### TO DO:
Copy exactly the lines of the material below that run from the one containing "scene.render.fps = FPS" through the one containing "of a camera". Copy no other lines.

3D scene code data

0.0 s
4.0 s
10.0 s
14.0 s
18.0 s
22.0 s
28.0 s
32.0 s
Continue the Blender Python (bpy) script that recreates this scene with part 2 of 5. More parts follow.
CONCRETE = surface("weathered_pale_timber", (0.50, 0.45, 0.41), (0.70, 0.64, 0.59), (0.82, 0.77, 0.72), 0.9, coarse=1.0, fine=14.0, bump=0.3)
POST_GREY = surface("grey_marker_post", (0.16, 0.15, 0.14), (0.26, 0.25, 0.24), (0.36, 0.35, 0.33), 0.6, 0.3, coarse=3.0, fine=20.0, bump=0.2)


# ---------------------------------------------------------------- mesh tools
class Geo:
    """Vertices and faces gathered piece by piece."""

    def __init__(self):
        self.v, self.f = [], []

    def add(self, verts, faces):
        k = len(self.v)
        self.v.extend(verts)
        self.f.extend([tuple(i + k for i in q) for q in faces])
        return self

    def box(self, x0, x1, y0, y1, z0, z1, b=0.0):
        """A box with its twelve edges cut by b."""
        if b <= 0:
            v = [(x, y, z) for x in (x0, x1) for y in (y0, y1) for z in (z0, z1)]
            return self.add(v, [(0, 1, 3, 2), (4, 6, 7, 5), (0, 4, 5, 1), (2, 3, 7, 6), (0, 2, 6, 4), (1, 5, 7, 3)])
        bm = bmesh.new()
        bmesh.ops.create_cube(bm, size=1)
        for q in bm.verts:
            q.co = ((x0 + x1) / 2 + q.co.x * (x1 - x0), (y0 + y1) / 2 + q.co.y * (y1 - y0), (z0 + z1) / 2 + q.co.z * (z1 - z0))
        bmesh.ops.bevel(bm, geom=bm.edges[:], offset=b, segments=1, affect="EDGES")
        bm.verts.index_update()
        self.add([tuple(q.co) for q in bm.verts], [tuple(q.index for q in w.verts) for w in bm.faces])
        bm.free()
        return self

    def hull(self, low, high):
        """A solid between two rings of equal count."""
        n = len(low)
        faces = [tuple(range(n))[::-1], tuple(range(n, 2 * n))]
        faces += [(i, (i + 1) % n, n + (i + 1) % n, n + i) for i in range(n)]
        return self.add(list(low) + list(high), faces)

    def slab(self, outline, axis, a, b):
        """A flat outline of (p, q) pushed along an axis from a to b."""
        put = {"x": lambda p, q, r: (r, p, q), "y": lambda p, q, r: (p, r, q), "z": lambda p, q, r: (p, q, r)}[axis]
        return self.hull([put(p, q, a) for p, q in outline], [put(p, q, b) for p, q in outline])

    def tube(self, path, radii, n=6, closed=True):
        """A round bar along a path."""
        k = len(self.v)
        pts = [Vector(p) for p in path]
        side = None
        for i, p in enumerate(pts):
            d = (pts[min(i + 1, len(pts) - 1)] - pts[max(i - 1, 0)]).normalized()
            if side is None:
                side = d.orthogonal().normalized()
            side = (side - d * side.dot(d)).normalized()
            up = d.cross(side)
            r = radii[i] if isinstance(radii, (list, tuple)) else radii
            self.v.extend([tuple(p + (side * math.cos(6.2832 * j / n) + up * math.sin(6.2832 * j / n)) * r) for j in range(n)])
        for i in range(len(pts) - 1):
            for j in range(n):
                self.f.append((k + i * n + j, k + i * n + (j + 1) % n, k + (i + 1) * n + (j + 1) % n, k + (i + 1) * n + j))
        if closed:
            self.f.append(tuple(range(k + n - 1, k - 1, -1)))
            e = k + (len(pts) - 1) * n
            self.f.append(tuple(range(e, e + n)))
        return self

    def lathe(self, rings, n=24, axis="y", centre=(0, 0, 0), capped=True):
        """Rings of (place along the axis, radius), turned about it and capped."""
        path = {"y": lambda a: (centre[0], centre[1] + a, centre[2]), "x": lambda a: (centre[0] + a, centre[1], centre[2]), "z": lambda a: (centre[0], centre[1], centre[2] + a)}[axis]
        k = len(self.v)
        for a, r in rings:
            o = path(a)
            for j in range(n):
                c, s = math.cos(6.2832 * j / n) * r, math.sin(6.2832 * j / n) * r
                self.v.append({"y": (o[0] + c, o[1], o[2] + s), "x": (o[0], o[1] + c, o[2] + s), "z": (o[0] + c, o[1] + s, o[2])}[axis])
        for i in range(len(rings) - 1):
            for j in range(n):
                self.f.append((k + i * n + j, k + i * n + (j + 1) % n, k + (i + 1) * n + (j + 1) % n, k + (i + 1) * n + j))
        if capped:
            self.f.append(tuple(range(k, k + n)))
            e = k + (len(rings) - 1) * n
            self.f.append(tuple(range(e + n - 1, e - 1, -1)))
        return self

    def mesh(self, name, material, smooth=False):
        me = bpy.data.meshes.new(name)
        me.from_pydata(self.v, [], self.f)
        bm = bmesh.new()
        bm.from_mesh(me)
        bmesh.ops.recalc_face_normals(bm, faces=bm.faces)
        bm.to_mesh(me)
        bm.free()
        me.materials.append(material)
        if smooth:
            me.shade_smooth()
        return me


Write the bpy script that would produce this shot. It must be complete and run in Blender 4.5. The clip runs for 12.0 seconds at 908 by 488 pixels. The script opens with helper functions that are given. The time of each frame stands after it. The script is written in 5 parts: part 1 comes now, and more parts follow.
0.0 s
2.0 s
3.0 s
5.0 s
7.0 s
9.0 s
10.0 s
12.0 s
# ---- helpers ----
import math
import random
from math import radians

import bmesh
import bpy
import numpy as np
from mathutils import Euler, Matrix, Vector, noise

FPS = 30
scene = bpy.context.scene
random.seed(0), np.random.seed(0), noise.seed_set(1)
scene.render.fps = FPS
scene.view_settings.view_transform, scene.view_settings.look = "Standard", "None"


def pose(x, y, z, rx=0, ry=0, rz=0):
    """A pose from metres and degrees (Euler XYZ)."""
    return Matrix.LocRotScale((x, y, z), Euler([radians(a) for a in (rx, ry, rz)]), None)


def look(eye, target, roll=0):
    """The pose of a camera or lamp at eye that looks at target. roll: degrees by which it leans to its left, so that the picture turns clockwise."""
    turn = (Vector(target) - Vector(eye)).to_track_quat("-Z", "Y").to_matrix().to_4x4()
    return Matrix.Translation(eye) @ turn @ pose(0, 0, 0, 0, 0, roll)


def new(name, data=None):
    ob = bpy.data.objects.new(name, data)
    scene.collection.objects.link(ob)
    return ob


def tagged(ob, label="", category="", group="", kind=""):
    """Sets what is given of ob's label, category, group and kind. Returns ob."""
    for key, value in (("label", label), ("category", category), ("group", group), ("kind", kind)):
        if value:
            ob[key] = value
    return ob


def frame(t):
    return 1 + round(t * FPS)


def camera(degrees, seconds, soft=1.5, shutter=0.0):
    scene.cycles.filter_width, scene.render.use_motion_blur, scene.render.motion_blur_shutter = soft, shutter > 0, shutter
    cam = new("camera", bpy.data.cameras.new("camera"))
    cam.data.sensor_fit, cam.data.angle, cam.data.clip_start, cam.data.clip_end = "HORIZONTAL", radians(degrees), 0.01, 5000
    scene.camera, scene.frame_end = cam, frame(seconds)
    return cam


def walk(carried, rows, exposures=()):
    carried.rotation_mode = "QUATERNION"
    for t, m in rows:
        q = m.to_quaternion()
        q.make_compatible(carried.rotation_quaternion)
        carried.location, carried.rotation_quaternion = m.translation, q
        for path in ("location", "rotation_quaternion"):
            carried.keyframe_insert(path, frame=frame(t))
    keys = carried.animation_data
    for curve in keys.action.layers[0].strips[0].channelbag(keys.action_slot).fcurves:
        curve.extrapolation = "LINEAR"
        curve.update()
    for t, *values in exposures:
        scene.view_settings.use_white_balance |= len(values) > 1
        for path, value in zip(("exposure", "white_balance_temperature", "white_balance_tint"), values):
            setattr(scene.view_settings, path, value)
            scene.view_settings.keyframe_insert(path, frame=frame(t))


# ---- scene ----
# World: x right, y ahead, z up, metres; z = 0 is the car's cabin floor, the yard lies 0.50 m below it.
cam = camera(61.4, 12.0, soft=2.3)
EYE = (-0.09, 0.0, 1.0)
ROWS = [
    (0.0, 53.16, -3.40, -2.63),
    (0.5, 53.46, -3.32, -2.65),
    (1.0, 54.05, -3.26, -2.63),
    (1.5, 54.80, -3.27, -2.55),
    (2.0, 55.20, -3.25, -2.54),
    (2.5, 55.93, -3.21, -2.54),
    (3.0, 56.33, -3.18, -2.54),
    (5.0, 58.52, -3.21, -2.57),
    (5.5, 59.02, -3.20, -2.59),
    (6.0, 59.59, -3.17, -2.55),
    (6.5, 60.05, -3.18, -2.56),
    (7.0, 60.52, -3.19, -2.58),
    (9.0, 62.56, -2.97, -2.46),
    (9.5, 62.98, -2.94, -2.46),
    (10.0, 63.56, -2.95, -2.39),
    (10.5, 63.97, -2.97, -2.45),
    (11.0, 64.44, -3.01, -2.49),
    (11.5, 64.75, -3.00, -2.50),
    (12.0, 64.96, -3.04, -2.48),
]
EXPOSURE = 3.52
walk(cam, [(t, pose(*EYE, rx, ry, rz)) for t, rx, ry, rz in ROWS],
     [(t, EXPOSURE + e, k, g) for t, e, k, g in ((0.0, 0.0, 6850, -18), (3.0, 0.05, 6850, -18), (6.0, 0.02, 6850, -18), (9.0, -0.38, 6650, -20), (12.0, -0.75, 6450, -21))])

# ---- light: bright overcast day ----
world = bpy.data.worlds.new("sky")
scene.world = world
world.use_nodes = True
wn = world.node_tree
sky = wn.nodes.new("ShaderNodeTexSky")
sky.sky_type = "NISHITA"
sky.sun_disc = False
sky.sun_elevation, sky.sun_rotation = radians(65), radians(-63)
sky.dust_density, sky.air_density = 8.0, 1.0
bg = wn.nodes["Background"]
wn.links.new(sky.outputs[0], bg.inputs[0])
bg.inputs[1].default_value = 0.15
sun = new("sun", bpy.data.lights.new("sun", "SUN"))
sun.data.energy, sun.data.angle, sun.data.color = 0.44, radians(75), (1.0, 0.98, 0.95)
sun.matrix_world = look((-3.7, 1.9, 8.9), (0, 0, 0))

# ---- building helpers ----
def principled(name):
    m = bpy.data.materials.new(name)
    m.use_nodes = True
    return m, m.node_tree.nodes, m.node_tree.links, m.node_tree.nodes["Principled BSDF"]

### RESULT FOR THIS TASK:
scene.render.fps = FPS
scene.view_settings.view_transform, scene.view_settings.look = "Standard", "None"


def pose(x, y, z, rx=0, ry=0, rz=0):
    """A pose from metres and degrees (Euler XYZ)."""
    return Matrix.LocRotScale((x, y, z), Euler([radians(a) for a in (rx, ry, rz)]), None)


def look(eye, target, roll=0):
    """The pose of a camera or lamp at eye that looks at target. roll: degrees by which it leans to its left, so that the picture turns clockwise."""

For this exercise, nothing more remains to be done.